Intervention de Nicolas Turquois

Réunion du mercredi 12 janvier 2022 à 9h30
Commission des affaires sociales

Photo issue du site de l'Assemblée nationale ou de WikipediaNicolas Turquois :

La présente proposition de loi vise d'une part à augmenter le SMIC et d'autre part à ouvrir une conférence nationale sur les salaires et des négociations de branche. Si nous pouvons comprendre les intentions, nous ne nous accordons pas sur les moyens.

Pour ce qui est des constats, vous pointez très justement, monsieur le rapporteur, deux éléments qui sont à déplorer : l'absence de différenciation significative entre le seuil de pauvreté et le montant du SMIC, et un partage des richesses assurément perfectible. Je ne doute pas que votre intention soit d'améliorer sensiblement le niveau de vie d'un grand nombre de nos concitoyens, mais la méthode proposée n'est pas la bonne.

Sur le plan économique, indépendamment de la crise actuelle, on estime que l'élasticité de la demande de travail est particulièrement forte pour le travail peu qualifié. Il est dès lors admis qu'une hausse substantielle du salaire minimum détruit des emplois. Ainsi, la mesure que vous proposez aurait pour effet immédiat de briser la dynamique actuelle de sauvegarde et de création d'emplois.

Si le SMIC est un socle salarial indispensable, en particulier pour renforcer le pouvoir de négociation des travailleurs, c'est à la négociation collective qu'il revient de dynamiser les salaires. Il est indispensable que les partenaires sociaux se saisissent pleinement à l'avenir, dans le cadre de la négociation collective, de la question des bas salaires.
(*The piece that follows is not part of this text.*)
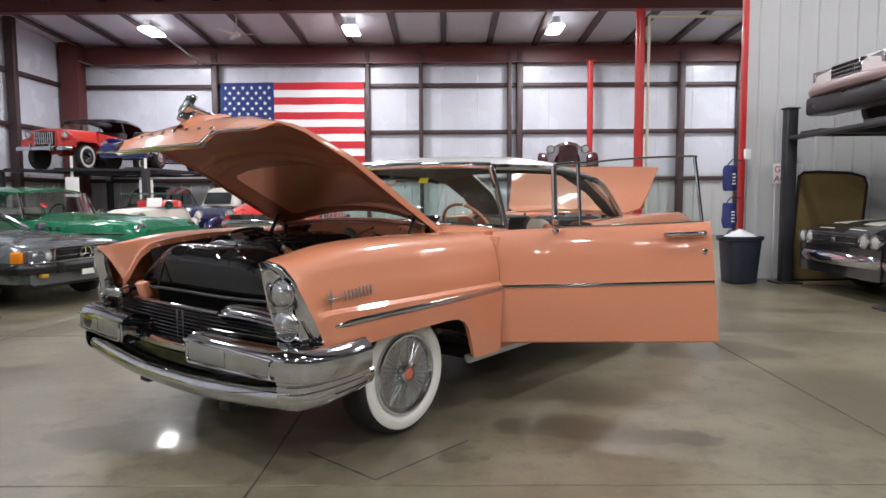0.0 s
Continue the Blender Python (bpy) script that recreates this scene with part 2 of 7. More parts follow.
def box(bm, c, s, bevel=0.0, rot=None, seg=2):
    m = Matrix.Translation(c)
    if rot:
        m = m @ Euler([radians(a) for a in rot]).to_matrix().to_4x4()
    m = m @ Matrix.Diagonal((*s, 1))
    g = bmesh.ops.create_cube(bm, size=1.0, matrix=m)
    if bevel > 0:
        es = list({e for v in g["verts"] for e in v.link_edges})
        bmesh.ops.bevel(bm, geom=es, offset=bevel, segments=seg, affect="EDGES", profile=0.5)
    return bm


def cbox(c, s, bevel=0.01, rot=None, seg=2):
    return box(bmesh.new(), c, s, bevel, rot, seg)


def frame_of(d):
    d = Vector(d).normalized()
    a = Vector((0, 0, 1)) if abs(d.z) < 0.9 else Vector((1, 0, 0))
    u = d.cross(a).normalized()
    return u, d.cross(u).normalized()


def lathe(bm, p0, axis, profile, n=32, squash=None):
    """profile: (distance along the axis, radius)."""
    p0, ax = Vector(p0), Vector(axis).normalized()
    u, v = frame_of(ax)
    rows = []
    for d, r in profile:
        rows.append([p0 + ax * d + (u * math.cos(2 * math.pi * i / n) + v * math.sin(2 * math.pi * i / n)) * max(r, 1e-5) for i in range(n)])
    vs = grid(bm, rows, closed=True)
    if profile[0][1] > 1e-4:
        cap(bm, vs[0])
    if profile[-1][1] > 1e-4:
        cap(bm, vs[-1])
    return bm


def rod(bm, a, b, r, r2=None, n=14):
    a, b = Vector(a), Vector(b)
    return lathe(bm, a, b - a, [(0, r), ((b - a).length, r if r2 is None else r2)], n)


def curve_points(pts, k=6):
    pts = [Vector(p) for p in pts]
    out = []
    for i in range(len(pts) - 1):
        p0, p1, p2, p3 = pts[max(i - 1, 0)], pts[i], pts[i + 1], pts[min(i + 2, len(pts) - 1)]
        for j in range(k):
            t = j / k
            out.append(0.5 * (2 * p1 + (p2 - p0) * t + (2 * p0 - 5 * p1 + 4 * p2 - p3) * t * t + (3 * p1 - p0 - 3 * p2 + p3) * t ** 3))
    return out + [pts[-1]]


def tube(bm, pts, r, n=12, k=6, ribs=None):
    pts = curve_points(pts, k) if k > 1 else [Vector(p) for p in pts]
    u = None
    rows = []
    for i, p in enumerate(pts):
        d = (pts[min(i + 1, len(pts) - 1)] - pts[max(i - 1, 0)]).normalized()
        if u is None:
            u, v = frame_of(d)
        else:
            u = (u - d * u.dot(d)).normalized()
            v = d.cross(u)
        rr = r if not callable(r) else r(i / (len(pts) - 1))
        if ribs:
            rr *= 1 + ribs[0] * (0.5 + 0.5 * math.cos(math.pi * i))
        rows.append([p + (u * math.cos(2 * math.pi * j / n) + v * math.sin(2 * math.pi * j / n)) * rr for j in range(n)])
    vs = grid(bm, rows, closed=True)
    cap(bm, vs[0])
    cap(bm, vs[-1])
    return bm


def sweep(bm, path, section, closed_caps=True):
    """section: (out, up) offsets; path: points in plan, swept with the out side to the path's right."""
    rows = []
    for i, p in enumerate(path):
        p = Vector(p)
        d = Vector(path[min(i + 1, len(path) - 1)]) - Vector(path[max(i - 1, 0)])
        d.z = 0
        d.normalize()
        o = Vector((d.y, -d.x, 0))
        rows.append([p + o * a + Vector((0, 0, b)) for a, b in section])
    vs = grid(bm, rows, closed=True)
    if closed_caps:
        cap(bm, vs[0])
        cap(bm, vs[-1])
    return bm


def lerp(a, b, t):
    return a + (b - a) * t


def interp(x, table):
    """Linear look-up in (x, y) pairs, x rising."""
    if x <= table[0][0]:
        return table[0][1]
    for (x0, y0), (x1, y1) in zip(table[:-1], table[1:]):
        if x <= x1:
            return lerp(y0, y1, (x - x0) / (x1 - x0))
    return table[-1][1]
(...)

C'est dans cette perspective que le Gouvernement a invité de nombreuses branches, notamment l'hôtellerie‑restauration et les industries agroalimentaires, à ouvrir des négociations sur les salaires et les conditions de travail.

D'un point de vue plus pragmatique, votre proposition de loi pose de nombreux problèmes. L'augmentation du SMIC de 15 % conduirait inévitablement à un accroissement du nombre de salariés percevant le minimum de salaire, ce qui réduirait de facto l'attractivité professionnelle de certains postes. Par ailleurs, comment entendez‑vous accompagner les employeurs face à l'augmentation significative du coût du travail ? Comment comptez‑vous endiguer le dumping salarial pratiqué par certains pays, phénomène qui sera nécessairement accru dans ce cas de figure ? Comment anticipez‑vous l'inflation qui pourrait être induite par la hausse du niveau de vie d'une partie de la population ? À toutes ces interrogations, vous n'apportez aucune réponse.

Nous estimons qu'il est plus important de pourvoir les emplois vacants, de lutter contre le chômage et de combattre les inégalités salariales, notamment entre les femmes et les hommes. Cela ne peut être que le fruit d'une politique à la fois conjoncturelle et structurelle. Conjoncturelle d'abord, car il faut établir un ensemble de mécanismes rapidement opérationnels pour faire face aux besoins immédiats ; c'est l'un des objectifs de la réforme de l'assurance chômage. Structurelle ensuite, pour déployer une stratégie de long terme, celle de la flexisécurité, que le Président de la République a lancée dès 2017.

Enfin, pour répondre aux préoccupations exprimées à propos du pouvoir d'achat, j'ai à cœur de rappeler que, selon l'Institut national de la statistique et des études économiques, le SMIC est bien plus dynamique que l'évolution des prix, que le pouvoir d'achat des ménages résiste et que leur épargne augmente.

Vous l'aurez compris, le groupe Mouvement démocrate (MoDem) et Démocrates apparentés ne votera pas cette proposition de loi.